**WRITTEN PROBLEM:** Retype all of the listing exactly, passing over any picture you find.
--- BEGIN ---
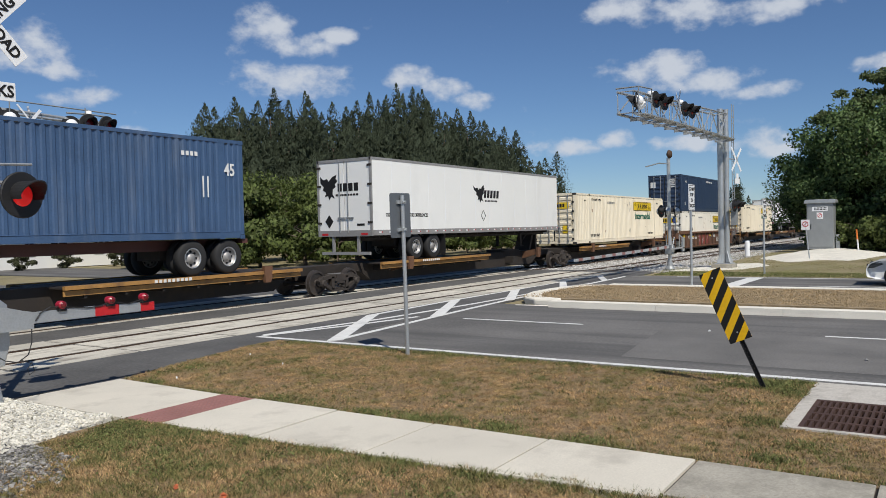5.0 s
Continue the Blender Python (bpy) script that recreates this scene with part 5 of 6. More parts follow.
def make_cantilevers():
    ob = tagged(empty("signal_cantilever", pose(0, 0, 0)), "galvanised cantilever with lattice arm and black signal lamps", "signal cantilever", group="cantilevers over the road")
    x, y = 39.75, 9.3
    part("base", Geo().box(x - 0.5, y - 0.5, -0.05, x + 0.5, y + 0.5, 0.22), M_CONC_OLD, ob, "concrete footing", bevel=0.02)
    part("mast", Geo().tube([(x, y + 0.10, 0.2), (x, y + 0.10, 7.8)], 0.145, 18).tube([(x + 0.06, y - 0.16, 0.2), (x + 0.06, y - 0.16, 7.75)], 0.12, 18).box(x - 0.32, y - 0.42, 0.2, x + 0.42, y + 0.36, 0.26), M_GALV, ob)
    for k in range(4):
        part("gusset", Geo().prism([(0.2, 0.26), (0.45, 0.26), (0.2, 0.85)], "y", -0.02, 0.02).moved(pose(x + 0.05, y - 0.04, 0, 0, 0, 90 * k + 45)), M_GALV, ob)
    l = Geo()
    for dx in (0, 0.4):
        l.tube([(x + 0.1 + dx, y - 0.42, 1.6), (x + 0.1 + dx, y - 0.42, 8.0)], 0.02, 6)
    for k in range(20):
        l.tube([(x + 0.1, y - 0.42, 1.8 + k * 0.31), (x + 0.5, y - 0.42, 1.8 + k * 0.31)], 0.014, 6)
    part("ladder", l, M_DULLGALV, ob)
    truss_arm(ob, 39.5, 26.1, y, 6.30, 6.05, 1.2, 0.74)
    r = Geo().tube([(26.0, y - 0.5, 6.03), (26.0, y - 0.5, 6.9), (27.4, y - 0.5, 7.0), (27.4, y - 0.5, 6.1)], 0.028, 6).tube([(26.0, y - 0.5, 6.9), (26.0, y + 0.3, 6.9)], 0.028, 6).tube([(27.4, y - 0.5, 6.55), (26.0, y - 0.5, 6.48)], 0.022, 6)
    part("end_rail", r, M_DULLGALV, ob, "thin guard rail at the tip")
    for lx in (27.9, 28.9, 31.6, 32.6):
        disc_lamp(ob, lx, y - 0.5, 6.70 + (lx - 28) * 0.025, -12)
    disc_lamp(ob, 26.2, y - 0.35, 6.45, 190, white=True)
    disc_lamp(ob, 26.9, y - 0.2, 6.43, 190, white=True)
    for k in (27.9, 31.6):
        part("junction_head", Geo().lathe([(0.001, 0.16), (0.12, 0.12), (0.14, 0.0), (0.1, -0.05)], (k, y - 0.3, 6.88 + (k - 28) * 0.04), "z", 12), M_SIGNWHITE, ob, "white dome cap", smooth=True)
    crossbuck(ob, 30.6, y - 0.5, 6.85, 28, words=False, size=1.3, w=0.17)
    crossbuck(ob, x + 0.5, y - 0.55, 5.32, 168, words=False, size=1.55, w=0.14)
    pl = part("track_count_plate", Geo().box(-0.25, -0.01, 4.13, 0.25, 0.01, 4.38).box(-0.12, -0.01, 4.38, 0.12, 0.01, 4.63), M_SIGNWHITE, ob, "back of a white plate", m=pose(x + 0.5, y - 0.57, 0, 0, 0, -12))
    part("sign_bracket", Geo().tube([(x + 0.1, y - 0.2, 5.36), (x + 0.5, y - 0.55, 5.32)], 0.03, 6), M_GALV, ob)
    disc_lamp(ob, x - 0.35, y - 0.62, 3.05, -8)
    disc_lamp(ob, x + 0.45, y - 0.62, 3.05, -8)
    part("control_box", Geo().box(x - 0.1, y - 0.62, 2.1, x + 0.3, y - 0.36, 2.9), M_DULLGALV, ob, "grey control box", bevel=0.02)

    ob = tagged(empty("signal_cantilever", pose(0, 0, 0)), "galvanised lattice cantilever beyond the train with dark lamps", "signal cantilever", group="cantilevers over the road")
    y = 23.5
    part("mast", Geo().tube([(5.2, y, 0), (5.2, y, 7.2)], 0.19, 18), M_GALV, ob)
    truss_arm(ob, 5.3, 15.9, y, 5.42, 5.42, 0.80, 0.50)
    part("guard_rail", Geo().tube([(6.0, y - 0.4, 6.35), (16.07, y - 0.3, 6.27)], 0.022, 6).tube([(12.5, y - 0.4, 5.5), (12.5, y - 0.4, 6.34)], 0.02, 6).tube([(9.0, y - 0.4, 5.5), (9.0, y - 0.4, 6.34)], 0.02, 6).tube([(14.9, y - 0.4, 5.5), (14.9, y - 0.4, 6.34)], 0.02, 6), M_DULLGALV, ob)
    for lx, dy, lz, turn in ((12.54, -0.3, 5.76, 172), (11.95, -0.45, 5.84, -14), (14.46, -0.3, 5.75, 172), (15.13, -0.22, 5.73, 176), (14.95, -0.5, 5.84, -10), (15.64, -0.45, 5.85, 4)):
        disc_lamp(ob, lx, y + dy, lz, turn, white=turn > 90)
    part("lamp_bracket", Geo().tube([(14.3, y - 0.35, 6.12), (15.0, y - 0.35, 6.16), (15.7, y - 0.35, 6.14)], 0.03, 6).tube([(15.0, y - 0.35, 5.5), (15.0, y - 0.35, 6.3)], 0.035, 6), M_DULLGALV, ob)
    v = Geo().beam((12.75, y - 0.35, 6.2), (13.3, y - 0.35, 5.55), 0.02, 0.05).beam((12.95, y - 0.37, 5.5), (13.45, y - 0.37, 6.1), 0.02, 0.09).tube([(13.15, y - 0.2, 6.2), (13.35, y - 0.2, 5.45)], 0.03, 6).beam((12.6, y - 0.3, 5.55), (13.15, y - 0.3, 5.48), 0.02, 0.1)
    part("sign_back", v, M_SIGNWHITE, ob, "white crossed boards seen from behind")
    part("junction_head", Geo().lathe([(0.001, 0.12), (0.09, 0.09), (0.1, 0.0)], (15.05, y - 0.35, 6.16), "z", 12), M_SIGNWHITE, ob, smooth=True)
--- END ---
**PROBLEM SOLUTION:**
5.0 s
Continue the Blender Python (bpy) script that recreates this scene with part 5 of 6. More parts follow.
def make_cantilevers():
    ob = tagged(empty("signal_cantilever", pose(0, 0, 0)), "galvanised cantilever with lattice arm and black signal lamps", "signal cantilever", group="cantilevers over the road")
    x, y = 39.75, 9.3
    part("base", Geo().box(x - 0.5, y - 0.5, -0.05, x + 0.5, y + 0.5, 0.22), M_CONC_OLD, ob, "concrete footing", bevel=0.02)
    part("mast", Geo().tube([(x, y + 0.10, 0.2), (x, y + 0.10, 7.8)], 0.145, 18).tube([(x + 0.06, y - 0.16, 0.2), (x + 0.06, y - 0.16, 7.75)], 0.12, 18).box(x - 0.32, y - 0.42, 0.2, x + 0.42, y + 0.36, 0.26), M_GALV, ob)
    for k in range(4):
        part("gusset", Geo().prism([(0.2, 0.26), (0.45, 0.26), (0.2, 0.85)], "y", -0.02, 0.02).moved(pose(x + 0.05, y - 0.04, 0, 0, 0, 90 * k + 45)), M_GALV, ob)
    l = Geo()
    for dx in (0, 0.4):
        l.tube([(x + 0.1 + dx, y - 0.42, 1.6), (x + 0.1 + dx, y - 0.42, 8.0)], 0.02, 6)
    for k in range(20):
        l.tube([(x + 0.1, y - 0.42, 1.8 + k * 0.31), (x + 0.5, y - 0.42, 1.8 + k * 0.31)], 0.014, 6)
    part("ladder", l, M_DULLGALV, ob)
    truss_arm(ob, 39.5, 26.1, y, 6.30, 6.05, 1.2, 0.74)
    r = Geo().tube([(26.0, y - 0.5, 6.03), (26.0, y - 0.5, 6.9), (27.4, y - 0.5, 7.0), (27.4, y - 0.5, 6.1)], 0.028, 6).tube([(26.0, y - 0.5, 6.9), (26.0, y + 0.3, 6.9)], 0.028, 6).tube([(27.4, y - 0.5, 6.55), (26.0, y - 0.5, 6.48)], 0.022, 6)
    part("end_rail", r, M_DULLGALV, ob, "thin guard rail at the tip")
    for lx in (27.9, 28.9, 31.6, 32.6):
        disc_lamp(ob, lx, y - 0.5, 6.70 + (lx - 28) * 0.025, -12)
    disc_lamp(ob, 26.2, y - 0.35, 6.45, 190, white=True)
    disc_lamp(ob, 26.9, y - 0.2, 6.43, 190, white=True)
    for k in (27.9, 31.6):
        part("junction_head", Geo().lathe([(0.001, 0.16), (0.12, 0.12), (0.14, 0.0), (0.1, -0.05)], (k, y - 0.3, 6.88 + (k - 28) * 0.04), "z", 12), M_SIGNWHITE, ob, "white dome cap", smooth=True)
    crossbuck(ob, 30.6, y - 0.5, 6.85, 28, words=False, size=1.3, w=0.17)
    crossbuck(ob, x + 0.5, y - 0.55, 5.32, 168, words=False, size=1.55, w=0.14)
    pl = part("track_count_plate", Geo().box(-0.25, -0.01, 4.13, 0.25, 0.01, 4.38).box(-0.12, -0.01, 4.38, 0.12, 0.01, 4.63), M_SIGNWHITE, ob, "back of a white plate", m=pose(x + 0.5, y - 0.57, 0, 0, 0, -12))
    part("sign_bracket", Geo().tube([(x + 0.1, y - 0.2, 5.36), (x + 0.5, y - 0.55, 5.32)], 0.03, 6), M_GALV, ob)
    disc_lamp(ob, x - 0.35, y - 0.62, 3.05, -8)
    disc_lamp(ob, x + 0.45, y - 0.62, 3.05, -8)
    part("control_box", Geo().box(x - 0.1, y - 0.62, 2.1, x + 0.3, y - 0.36, 2.9), M_DULLGALV, ob, "grey control box", bevel=0.02)

    ob = tagged(empty("signal_cantilever", pose(0, 0, 0)), "galvanised lattice cantilever beyond the train with dark lamps", "signal cantilever", group="cantilevers over the road")
    y = 23.5
    part("mast", Geo().tube([(5.2, y, 0), (5.2, y, 7.2)], 0.19, 18), M_GALV, ob)
    truss_arm(ob, 5.3, 15.9, y, 5.42, 5.42, 0.80, 0.50)
    part("guard_rail", Geo().tube([(6.0, y - 0.4, 6.35), (16.07, y - 0.3, 6.27)], 0.022, 6).tube([(12.5, y - 0.4, 5.5), (12.5, y - 0.4, 6.34)], 0.02, 6).tube([(9.0, y - 0.4, 5.5), (9.0, y - 0.4, 6.34)], 0.02, 6).tube([(14.9, y - 0.4, 5.5), (14.9, y - 0.4, 6.34)], 0.02, 6), M_DULLGALV, ob)
    for lx, dy, lz, turn in ((12.54, -0.3, 5.76, 172), (11.95, -0.45, 5.84, -14), (14.46, -0.3, 5.75, 172), (15.13, -0.22, 5.73, 176), (14.95, -0.5, 5.84, -10), (15.64, -0.45, 5.85, 4)):
        disc_lamp(ob, lx, y + dy, lz, turn, white=turn > 90)
    part("lamp_bracket", Geo().tube([(14.3, y - 0.35, 6.12), (15.0, y - 0.35, 6.16), (15.7, y - 0.35, 6.14)], 0.03, 6).tube([(15.0, y - 0.35, 5.5), (15.0, y - 0.35, 6.3)], 0.035, 6), M_DULLGALV, ob)
    v = Geo().beam((12.75, y - 0.35, 6.2), (13.3, y - 0.35, 5.55), 0.02, 0.05).beam((12.95, y - 0.37, 5.5), (13.45, y - 0.37, 6.1), 0.02, 0.09).tube([(13.15, y - 0.2, 6.2), (13.35, y - 0.2, 5.45)], 0.03, 6).beam((12.6, y - 0.3, 5.55), (13.15, y - 0.3, 5.48), 0.02, 0.1)
    part("sign_back", v, M_SIGNWHITE, ob, "white crossed boards seen from behind")
    part("junction_head", Geo().lathe([(0.001, 0.12), (0.09, 0.09), (0.1, 0.0)], (15.05, y - 0.35, 6.16), "z", 12), M_SIGNWHITE, ob, smooth=True)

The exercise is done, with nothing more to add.